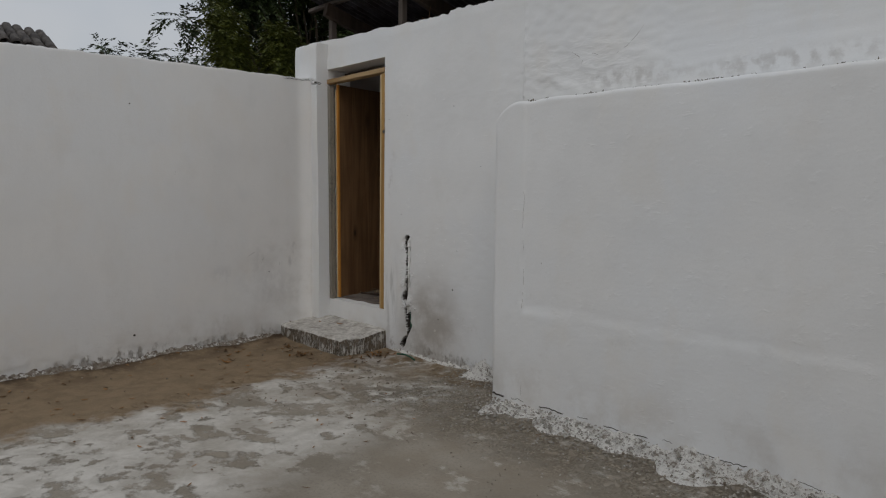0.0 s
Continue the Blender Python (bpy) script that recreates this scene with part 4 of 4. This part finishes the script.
    for _ in range(110):
        x, z, r = rng.gauss(1.285, 0.030), rng.gauss(0.41, 0.032), rng.uniform(0.003, 0.011)
        y = max(-0.006, min(0.012, house_front(x, z)[1]))
        q = bmesh.ops.create_icosphere(bm, subdivisions=1, radius=r, matrix=Matrix.Translation((x, y, z)) @ Matrix.Diagonal((1.2, 0.6, 1.0, 1)))
        for v in q["verts"]:
            v.co += noise.noise_vector(v.co * 80) * r * 0.7
    tagged(part("chase_mortar", bm, WALL_COOL), "knobbly lime mortar packed round the bared pipe", "mortar", kind="stuff")
    rng = random.Random(17)
    bm = bmesh.new()
    for _ in range(520):
        x = rng.uniform(2.84, 5.3)
        if fbm(x * 3.1, 6.0) + rng.uniform(-0.35, 0.15) < 0.0 and rng.random() < 0.9:
            continue
        y, r = -0.385 + abs(rng.gauss(0, 0.05)), rng.uniform(0.0018, 0.0048) * (1.2 if x < 3.4 else 0.9)
        q = bmesh.ops.create_icosphere(bm, subdivisions=1, radius=r, matrix=Matrix.Translation((x, y, 1.885 + r * 0.5)) @ pose(0, 0, 0, rng.uniform(0, 180), rng.uniform(0, 180), 0) @ Matrix.Diagonal((1.9, 1.0, 0.6, 1)))
        for v in q["verts"]:
            v.co += noise.noise_vector(v.co * 70) * r * 0.4
    tagged(part("ledge_rubble", bm, CRUMB), "crumbled mortar lying along the buttress ledge", "rubble", kind="stuff")


build_scars()


# ---- beyond the wall: trees and a tiled roof ----
def add_spray(verts, faces, p, d, size, rng, leaflets):
    """A drooping compound leaf: narrow leaflets in pairs along a bent stalk."""
    d = d.normalized()
    side = d.cross(Vector((0, 0, 1)))
    side = side.normalized() if side.length > 0.05 else Vector((1, 0, 0))
    for k in range(leaflets):
        f = (k + 1) / leaflets
        base = p + d * (size * f) + Vector((0, 0, -0.5 * size * f * f))
        s = 1 if k % 2 else -1
        tip = (side * s * 0.8 + d * 0.7 + Vector((0, 0, -0.4 + rng.uniform(-0.25, 0.2)))).normalized() * size * rng.uniform(0.26, 0.40)
        w = tip.cross(Vector((rng.uniform(-1, 1), rng.uniform(-1, 1), 1))).normalized() * size * 0.062
        mid = base + tip * 0.42
        n = len(verts)
        verts += [base, mid + w, base + tip, mid - w]
        faces.append((n, n + 1, n + 2, n + 3))


def tree(name, label, base, trunk_h, clumps, material, seed, size=0.24, density=900, r0=0.16, leaflets=11, limbs=True):
    rng = random.Random(seed)
    t = thing(name, label, "tree", base)
    bm = bmesh.new()
    fork = Vector((0.1, 0.05, trunk_h))
    tube(bm, [(0, 0, -0.1), (0.04, -0.02, trunk_h * 0.5), tuple(fork)], [r0 * 1.25, r0, r0 * 0.85], 10)
    verts, faces = [], []
    for k, (c, r) in enumerate(clumps):
        c = Vector(c)
        if limbs or k % 2 == 0:
            mid = fork.lerp(c, 0.55) + Vector((rng.uniform(-0.2, 0.2), rng.uniform(-0.2, 0.2), 0.15)) * min(1.0, r * 2)
            tube(bm, [tuple(fork + Vector((0, 0, -0.1))), tuple(mid), tuple(c)], [r0 * 0.4, r0 * 0.2, r0 * 0.06], 6)
        squash = rng.uniform(0.75, 1.1)
        for _ in range(int(density * r * r)):
            v = Vector((rng.gauss(0, 1), rng.gauss(0, 1), rng.gauss(0, 1))).normalized()
            q = r * (rng.random() ** 0.5) * (0.8 + 0.5 * fbm(v.x * 2 + c.x, v.y * 2 + c.y, v.z * 2))
            d = v + Vector((rng.uniform(-0.6, 0.6), rng.uniform(-0.6, 0.6), rng.uniform(-0.5, 0.4)))
            add_spray(verts, faces, c + Vector((v.x * q, v.y * q, v.z * q * squash)), d, size * rng.uniform(0.7, 1.25), rng, leaflets)
    part("trunk", bm, BARK, t, smooth=True)
    me = bpy.data.meshes.new("crown")
    me.from_pydata([tuple(v) for v in verts], [], faces)
    me.materials.append(material)
    crown = new("crown", me)
    crown.parent = t
    return t


def build_trees():
    rng = random.Random(21)
    clumps = []
    for _ in range(62):
        y = rng.uniform(-1.35, 5.0)
        clumps.append(((rng.uniform(-1.2, 1.2), y, rng.uniform(2.3, 6.6)), rng.uniform(0.55, 0.9)))
    for _ in range(10):
        clumps.append(((rng.uniform(0.2, 0.9), rng.uniform(-2.0, -1.4), rng.uniform(4.3, 6.4)), rng.uniform(0.25, 0.40)))
    clumps += [((1.15, -3.02, 3.72), 0.13), ((1.10, -2.86, 3.74), 0.16), ((1.05, -2.66, 3.60), 0.14), ((1.0, -2.52, 3.84), 0.15), ((0.9, -2.05, 4.05), 0.24), ((0.8, -1.95, 3.55), 0.22), ((0.8, -1.8, 3.2), 0.26), ((0.6, -1.95, 4.5), 0.26)]
    tree("neem_tree", "dark green neem tree in full leaf behind the wall", (-5.4, 3.4, 0), 2.2, clumps, LEAF, 5, 0.26, 640, 0.10, 13)
    near = [((0.05, 0.02, 3.42), 0.14), ((0.07, 0.05, 3.24), 0.21), ((0.10, 0.08, 3.00), 0.24), ((-0.25, -0.60, 3.60), 0.17), ((-0.25, -0.58, 3.36), 0.23), ((-0.2, -0.5, 3.08), 0.24), ((0.42, 0.62, 3.02), 0.15), ((0.40, 0.60, 2.84), 0.18)]
    tree("young_tree", "young olive-green tree just behind the yard wall", (-2.75, 1.10, 0), 2.3, near, LEAF_LIGHT, 8, 0.155, 5600, 0.03, 13)
    far = [((rng.uniform(-0.5, 0.5), -2.45 + 0.30 * k, 4.02 + 0.22 * math.sin(k * 1.7) + 0.02 * k), rng.uniform(0.26, 0.40)) for k in range(10)]
    tree("far_tree", "olive-green treetop showing over the wall in the distance", (-10.5, 3.4, 0), 2.4, far, LEAF_FAR, 12, 0.34, 480, 0.09, 9)


build_trees()


def build_neighbour():
    """A house beyond the wall; only the end of its sagging tiled roof shows."""
    house = thing("neighbour_house", "distant house with a sagging weathered clay tile roof", "house", (-8.0, -0.2, 0))
    part("wall", box(-3.0, -0.25, -6.0, -0.15, -0.05, 3.60, 0.01), WALL_WARM, house)
    n, bm = 8, bmesh.new()
    arcs = []
    for x, s in ((0.0, 1.0), (-0.42, 0.86)):
        arcs.append([[bm.verts.new((x, math.cos(a) * r * s, math.sin(a) * h * s)) for a in (math.pi * k / n for k in range(n + 1))] for r, h in ((0.088, 0.075), (0.073, 0.060))])
    (o0, i0), (o1, i1) = arcs
    for k in range(n):
        bm.faces.new((o0[k], o1[k], o1[k + 1], o0[k + 1]))
        bm.faces.new((i0[k + 1], i1[k + 1], i1[k], i0[k]))
        bm.faces.new((o0[k + 1], i0[k + 1], i0[k], o0[k]))
        bm.faces.new((o1[k], i1[k], i1[k + 1], o1[k + 1]))
    bmesh.ops.recalc_face_normals(bm, faces=bm.faces)
    me = mesh_of("roof_tile", bm, TILE, True)
    rng = random.Random(3)
    lie = pose(0.0, 0.0, 3.72, -5.0, 0, 0) @ pose(0, 0, 0, 0, 24, 0)
    roof = part("roof", box(-1.25, 0.05, -6.2, 0.05, -0.07, -0.01, 0.005, m=lie), DARK_WOOD, house)
    for row in range(3):
        for col in range(33):
            ob = new("roof_tile", me)
            ob.parent = roof
            ob.matrix_local = lie @ pose(0.08 - row * 0.36 + rng.uniform(-0.02, 0.02), -col * 0.186 + rng.uniform(-0.012, 0.012), rng.uniform(0, 0.014), 0, 4, rng.uniform(-3, 3))


build_neighbour()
━━━━
Check each line above for "with" and return the ones that have it.

## SOLUTION BELOW
Continue the Blender Python (bpy) script that recreates this scene with part 4 of 4. This part finishes the script.
    house = thing("neighbour_house", "distant house with a sagging weathered clay tile roof", "house", (-8.0, -0.2, 0))